We smoke A LOT of whole chickens in my family of five. Recently the kids have been having royal rumbles over the chicken legs. Naturally, I took this as an opportunity to test a few batches of chicken quarters in the smoker. What you see in this recipe is the family’s new favorite.
Ingredients/equipment for Smoked Chicken Legs:
- 6 chicken leg quarter sections
- 2 tbsp olive oil
- to taste Memphis bbq rub – I’m a huge fan of pigs ass rub
- Turn your smoker on and get it up to 300 degrees.
- Remove the chicken quarters from the package, rinse, and pat dry.
- Apply olive oil to each chicken quarter.
- Liberally cover both sides of the chicken quarter with your favorite BBQ rub. This recipe uses Pigs Ass Memphis Rub.

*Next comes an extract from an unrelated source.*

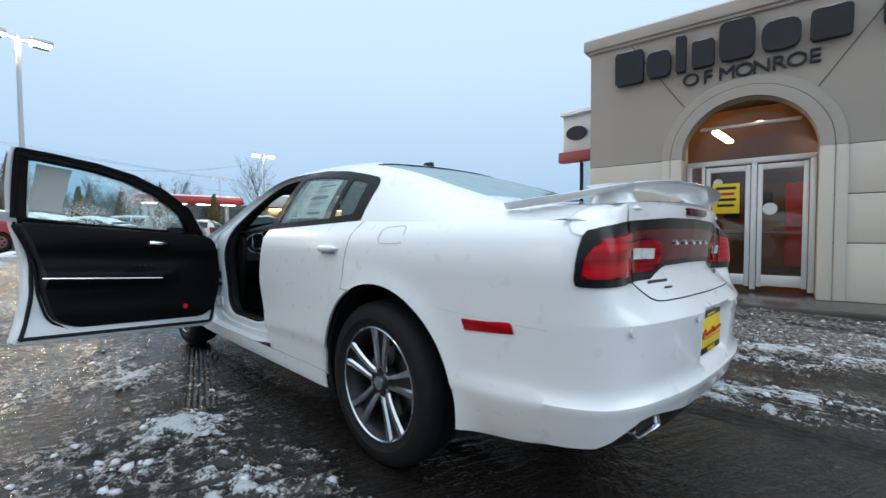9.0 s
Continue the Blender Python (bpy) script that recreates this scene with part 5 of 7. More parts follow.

- By the time you prep the chicken your smoker should reach 300 degrees. Add your chicken to the smoker making sure to leave a little bit of space between each quarter.
- Allow chicken to smoke for 1.5 hours or until they reach ~150 degrees.
- Note that your chicken is not yet ready to eat. Chicken needs to be cooked to 165 degrees. However, smoked chicken notoriously creates rubbery skin. I recommend turning your smoker up to its hottest setting and allow the quarters to cook the remaining 20-30 minutes or until it reaches 165.
- [Optional] If you want really crispy skin I recommend taking your finished quarters off the smoker and searing them in a very hot cast-iron skillet.